── Material
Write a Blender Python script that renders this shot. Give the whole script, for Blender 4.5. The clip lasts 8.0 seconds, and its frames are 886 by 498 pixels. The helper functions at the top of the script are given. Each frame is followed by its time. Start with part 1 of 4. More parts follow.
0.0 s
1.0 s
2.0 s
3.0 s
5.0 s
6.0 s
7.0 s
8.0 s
────
── Material
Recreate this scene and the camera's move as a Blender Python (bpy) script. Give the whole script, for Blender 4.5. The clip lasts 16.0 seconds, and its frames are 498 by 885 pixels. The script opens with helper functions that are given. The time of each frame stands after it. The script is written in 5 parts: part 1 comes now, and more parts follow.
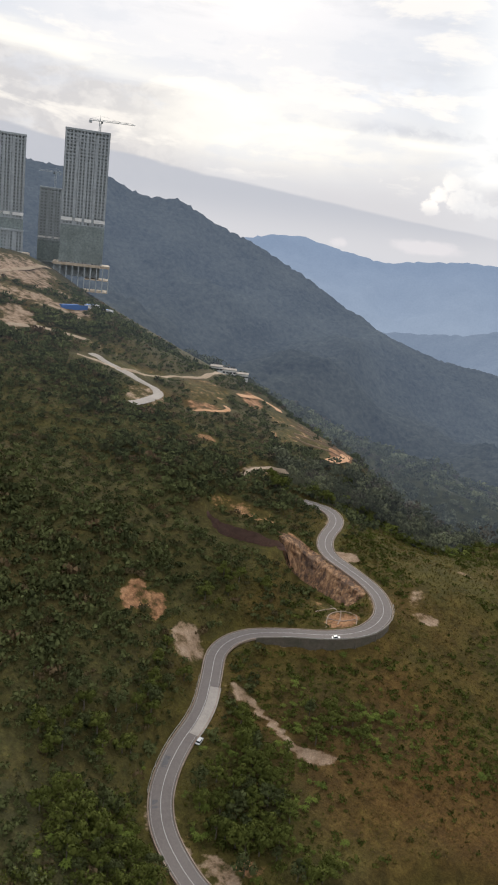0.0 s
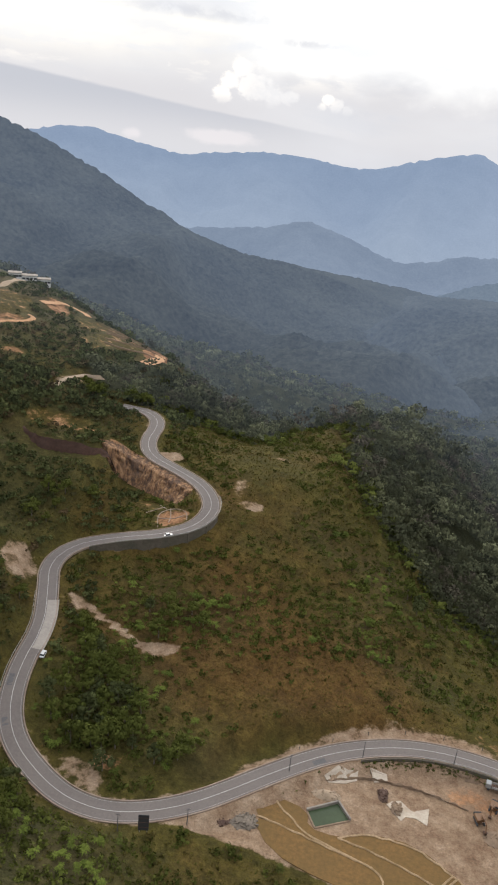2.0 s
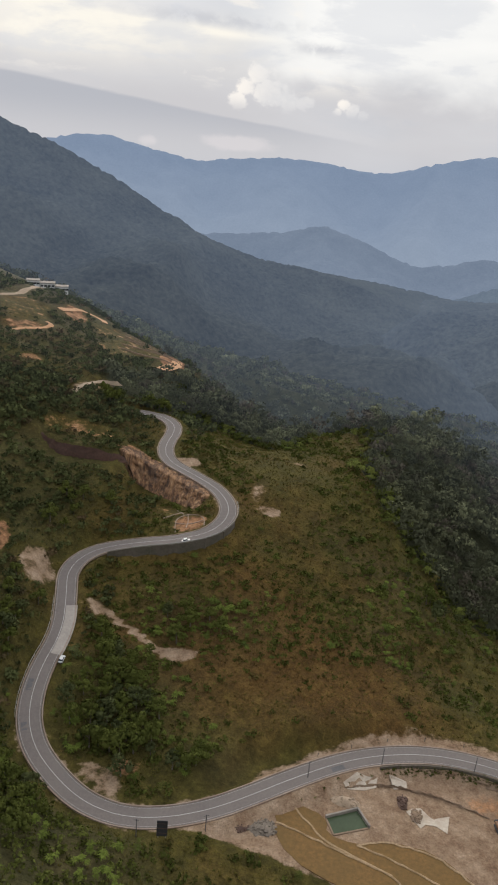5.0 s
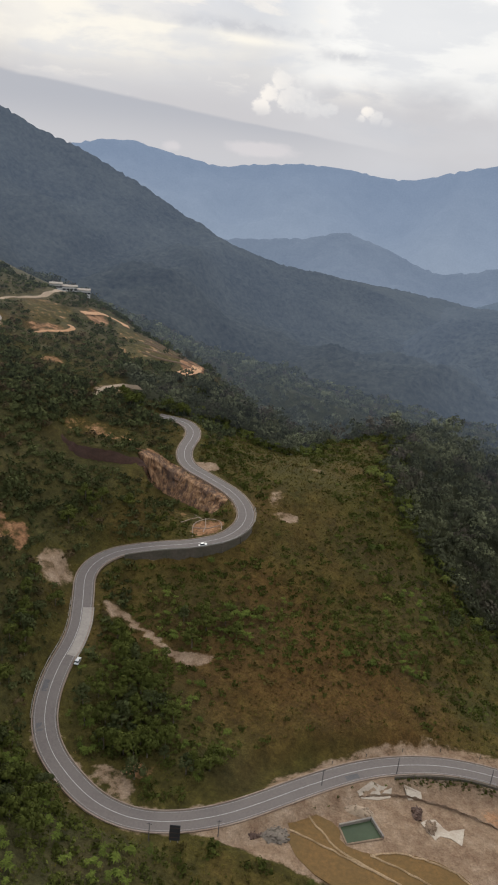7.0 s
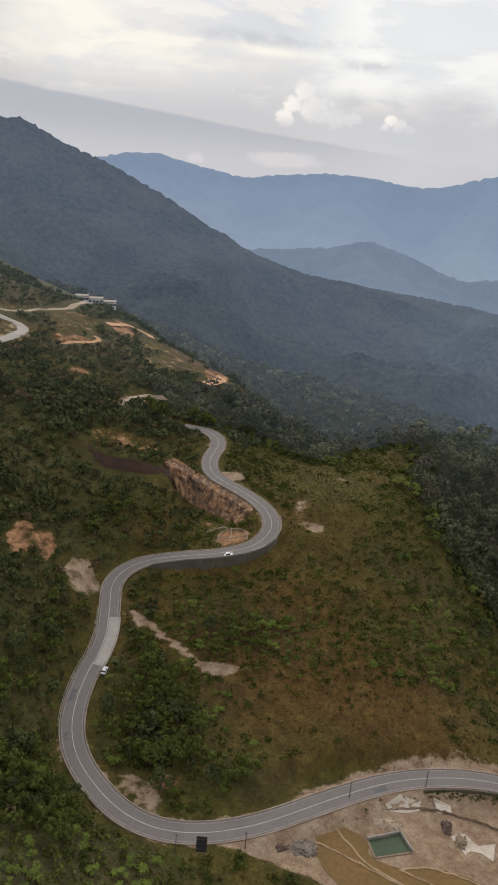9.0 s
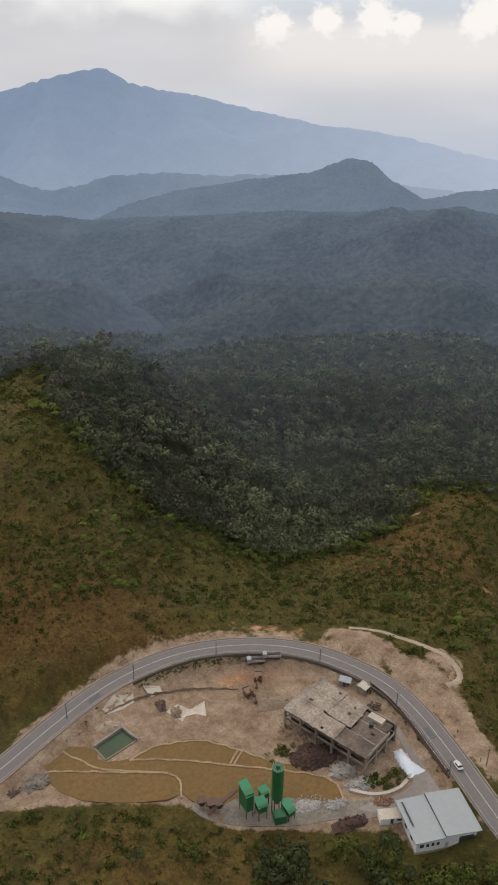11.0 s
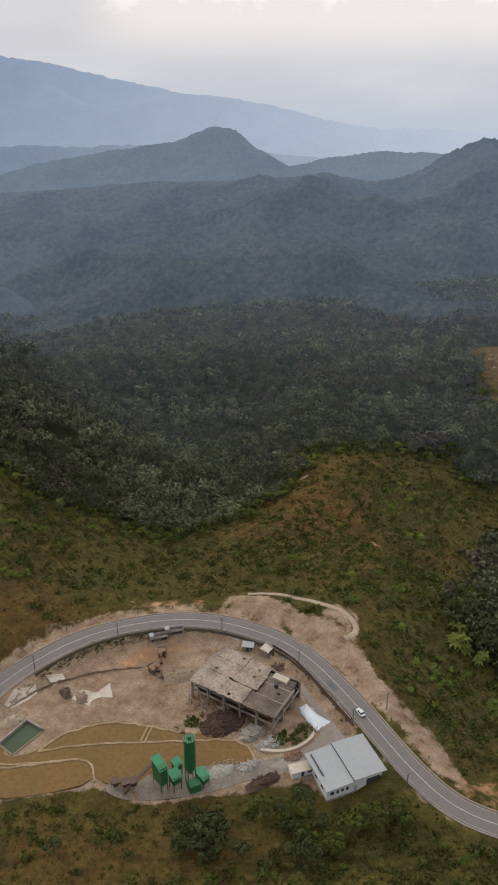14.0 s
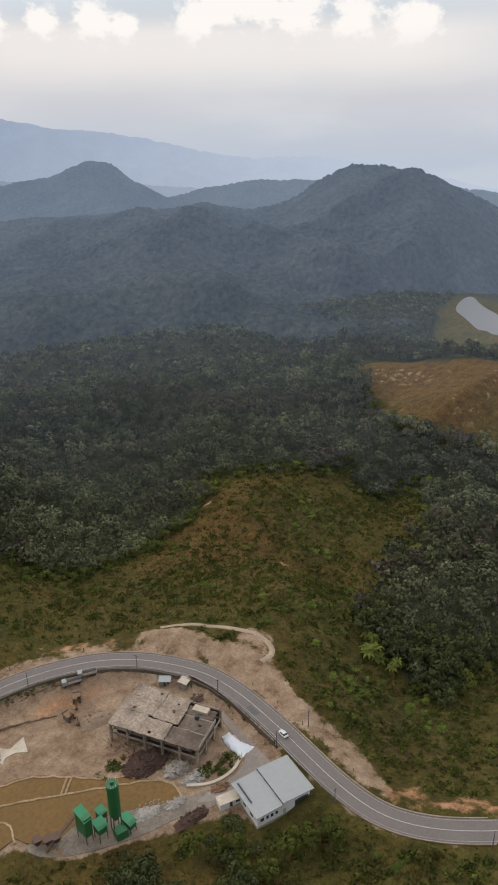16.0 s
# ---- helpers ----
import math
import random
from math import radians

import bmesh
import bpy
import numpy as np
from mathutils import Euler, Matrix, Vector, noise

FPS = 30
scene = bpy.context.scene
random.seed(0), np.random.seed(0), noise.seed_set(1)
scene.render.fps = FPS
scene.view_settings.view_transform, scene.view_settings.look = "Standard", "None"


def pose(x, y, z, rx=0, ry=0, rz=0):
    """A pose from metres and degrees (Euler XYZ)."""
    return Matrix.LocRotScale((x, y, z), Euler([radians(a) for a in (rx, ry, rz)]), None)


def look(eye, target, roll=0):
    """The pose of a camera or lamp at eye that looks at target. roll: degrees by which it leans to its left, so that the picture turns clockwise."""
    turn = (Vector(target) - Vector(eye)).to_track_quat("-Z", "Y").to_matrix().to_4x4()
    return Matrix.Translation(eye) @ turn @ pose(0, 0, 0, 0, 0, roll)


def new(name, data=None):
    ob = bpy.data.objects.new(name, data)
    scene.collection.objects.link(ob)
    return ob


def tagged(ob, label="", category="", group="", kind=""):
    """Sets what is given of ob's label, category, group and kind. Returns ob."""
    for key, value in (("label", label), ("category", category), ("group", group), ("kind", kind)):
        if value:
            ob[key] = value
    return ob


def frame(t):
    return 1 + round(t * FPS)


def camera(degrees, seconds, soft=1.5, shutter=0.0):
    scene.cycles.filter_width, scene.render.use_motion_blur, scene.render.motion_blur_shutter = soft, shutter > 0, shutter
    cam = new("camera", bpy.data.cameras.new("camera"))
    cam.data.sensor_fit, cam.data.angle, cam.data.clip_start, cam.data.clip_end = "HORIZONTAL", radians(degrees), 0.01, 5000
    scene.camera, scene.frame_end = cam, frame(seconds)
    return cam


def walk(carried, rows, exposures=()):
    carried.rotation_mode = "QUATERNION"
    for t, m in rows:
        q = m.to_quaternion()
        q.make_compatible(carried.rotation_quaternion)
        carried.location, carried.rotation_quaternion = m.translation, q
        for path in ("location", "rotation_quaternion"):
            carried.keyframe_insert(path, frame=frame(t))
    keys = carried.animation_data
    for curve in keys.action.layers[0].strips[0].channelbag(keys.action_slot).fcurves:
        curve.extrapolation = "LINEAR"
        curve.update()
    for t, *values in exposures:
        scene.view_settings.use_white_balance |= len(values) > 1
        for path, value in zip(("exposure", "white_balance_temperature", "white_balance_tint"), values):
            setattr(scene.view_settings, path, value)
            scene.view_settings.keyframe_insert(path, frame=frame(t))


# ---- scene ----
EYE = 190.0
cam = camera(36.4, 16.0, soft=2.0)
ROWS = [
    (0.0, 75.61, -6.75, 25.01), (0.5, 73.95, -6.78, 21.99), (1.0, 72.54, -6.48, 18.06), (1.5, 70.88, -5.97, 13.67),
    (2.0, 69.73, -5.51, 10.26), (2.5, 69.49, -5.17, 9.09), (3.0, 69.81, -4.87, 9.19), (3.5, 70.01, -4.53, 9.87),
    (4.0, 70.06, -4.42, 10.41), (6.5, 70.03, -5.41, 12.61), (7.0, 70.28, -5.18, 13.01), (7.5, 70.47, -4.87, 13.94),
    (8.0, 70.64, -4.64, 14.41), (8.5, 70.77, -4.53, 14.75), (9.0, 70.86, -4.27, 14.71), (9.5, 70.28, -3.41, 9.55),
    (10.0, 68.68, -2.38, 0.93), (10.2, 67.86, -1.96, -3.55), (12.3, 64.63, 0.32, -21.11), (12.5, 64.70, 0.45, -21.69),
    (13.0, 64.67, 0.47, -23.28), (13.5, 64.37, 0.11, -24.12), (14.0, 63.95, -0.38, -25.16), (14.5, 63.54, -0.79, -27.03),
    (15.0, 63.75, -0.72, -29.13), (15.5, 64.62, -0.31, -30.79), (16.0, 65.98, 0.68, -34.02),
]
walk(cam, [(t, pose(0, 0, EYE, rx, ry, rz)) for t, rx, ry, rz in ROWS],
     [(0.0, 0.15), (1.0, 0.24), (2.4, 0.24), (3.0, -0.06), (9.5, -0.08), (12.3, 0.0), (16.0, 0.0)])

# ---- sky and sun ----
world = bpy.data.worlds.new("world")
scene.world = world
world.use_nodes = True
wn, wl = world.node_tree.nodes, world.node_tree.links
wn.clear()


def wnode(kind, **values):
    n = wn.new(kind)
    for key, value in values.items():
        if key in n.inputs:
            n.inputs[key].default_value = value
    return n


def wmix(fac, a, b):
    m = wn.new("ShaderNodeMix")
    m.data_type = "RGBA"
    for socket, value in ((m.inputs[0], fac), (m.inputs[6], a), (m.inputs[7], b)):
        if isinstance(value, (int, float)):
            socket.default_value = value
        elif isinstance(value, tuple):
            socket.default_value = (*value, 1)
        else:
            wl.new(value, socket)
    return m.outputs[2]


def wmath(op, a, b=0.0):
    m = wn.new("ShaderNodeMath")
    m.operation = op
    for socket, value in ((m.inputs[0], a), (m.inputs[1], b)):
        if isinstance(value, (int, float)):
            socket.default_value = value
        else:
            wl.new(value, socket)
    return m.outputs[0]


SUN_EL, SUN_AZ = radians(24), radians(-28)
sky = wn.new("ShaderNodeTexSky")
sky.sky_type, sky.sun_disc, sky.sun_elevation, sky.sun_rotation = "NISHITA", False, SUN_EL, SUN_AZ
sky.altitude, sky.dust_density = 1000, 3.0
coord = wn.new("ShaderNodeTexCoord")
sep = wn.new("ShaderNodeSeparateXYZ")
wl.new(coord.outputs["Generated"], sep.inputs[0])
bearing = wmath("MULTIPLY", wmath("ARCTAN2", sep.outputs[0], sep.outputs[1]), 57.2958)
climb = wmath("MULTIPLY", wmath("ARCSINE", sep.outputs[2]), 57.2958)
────
Nothing beyond the lines starting at the line containing "keys = carried.animation_data" and ending at the line containing "scene.view_settings.keyframe_insert(path, frame=frame(t))" is to be reproduced; reproduce those lines exactly, both ends included.

    keys = carried.animation_data
    for curve in keys.action.layers[0].strips[0].channelbag(keys.action_slot).fcurves:
        curve.extrapolation = "LINEAR"
        curve.update()
    for t, *values in exposures:
        scene.view_settings.use_white_balance |= len(values) > 1
        for path, value in zip(("exposure", "white_balance_temperature", "white_balance_tint"), values):
            setattr(scene.view_settings, path, value)
            scene.view_settings.keyframe_insert(path, frame=frame(t))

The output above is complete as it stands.